Marzo 2001

luis arturo hernández
"Matar al cocinero"

Cuando aún no se habían disipado los aromas de las suculentas cenas del día de San Sebastián, y resonaban todavía los ecos atronadores de la tamborrada y la parada militar de compañías de gastronómicas sociedades secretas -blancos mandiles de una tenida grotesca mantenida en el tiempo- presentando sus armas carnavalarias -en casa del herrero, cuchara de palo-, la capital mundial de la cocina vasca se atufó con el olor a quemado, a chamusquina, al mal fuego de artificio -sin artificeros- del estruendo de un toque a rebato, de la campanada de difuntos de una mortífera lapa -degradación de las almejas en salsa- que le arrebataba la vida a un cocinero.

Y no por pasarse de salado o quedarse soso -no hay más que ver que era el buen hombre perejil de todas las salsas-, o por guisar despojos de vaca loca -tan contra natura como su misma muerte-, sino tal vez por la locura de no haber sazonado el rancho del cuartel de la Comandancia de Marina de San Sebastián con bromuro y estricnina o, sin ir más lejos, por no dejar morir de inanición o matar de hambre a las legiones que ponen sitio -dicho sea en lenguaje de tebeo- al pequeño poblado de Histérix, condenando a aquellas huestes a pan y agua, exánimes en una forzosa huelga de hambre, inanes y aburridas como ostras, arrinconadas en el ostracismo.

Al rancho sucedió el zafarrancho de combate, la banda de música atacaba una marcha político-militar de agelastas que quisieran oir en lugar del toque de fagina un toque de queda, el desfile paródico y festivo se mutó en procesión del silencio infundiendo un miedo cerval a quien no inclinaba la cerviz, al trabajador de la gastronomía que no se prosternó -quizá el gorro, bolado de nieve, fuera un engorro para su voladura- ante el explosivo menú del día -dinamita de importación y fuego real sin label vasco- de marmitones del empleo, más que temporal, temporizador -la de Jon Palomo, yo me lo guiso, yo me lo como- y conmilitones de la Muerte.

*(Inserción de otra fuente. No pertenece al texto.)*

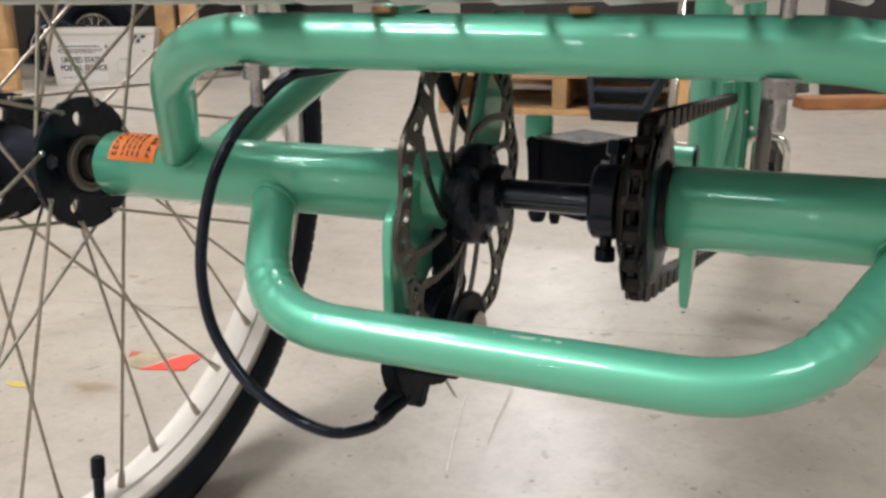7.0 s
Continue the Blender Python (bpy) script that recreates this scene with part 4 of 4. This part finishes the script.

Si “la cocina hizo al hombre”, como escribiera el eximio científico republicano Faustino Cordón, disparar contra el cocinero es un disparate antinatural, acabar con él es atentar contra el animador cultural que nos hace seres humanos, matar al mensajero que media entre la Naturaleza y la Civilización -cultura y agricultura y otras hierbas-, asesinar a la Humanidad por persona interpuesta.

Se escucharon las voces de los pinches -y compinches con/temporizadores- de cocina proclamando los auténticos valores del arte culinaria vasca y rechazando las malas imitaciones -y hasta la falta de oficio-, y a los aizcolaris -del árbol caído todos hacen leña- del caduceo del ofidio -que saben lo que se está cociendo- recordar, desde tribunas convertidas en tribunales, que la muerte de un efectivo táctico individual no es sino el tributo que ha de pecharse a la tribu, y a callar -que la venganza es un plato que se sirve frío-.

Se empieza matando al hombre que nos anima a matar el hambre y se acaba -sin ánimo de señalar, ni de dar ideas- disparándole al pianista.Y seguro que más de uno de los músicos -o fanfarrones corifeos de la fanfarria- pondría objeciones -de conciencia, naturalmente- a la condena de tamaño desconcierto.Y,si no, al tiempo.
Porque si la muerte a destiempo, a deshora, de cualquier mortal es antiecológica, la muerte de un artesano -o de un artista-, además de inicua resulta inocua, y hace ya muchísimo tiempo que el asesinato dejó de considerarse una de las bellas artes.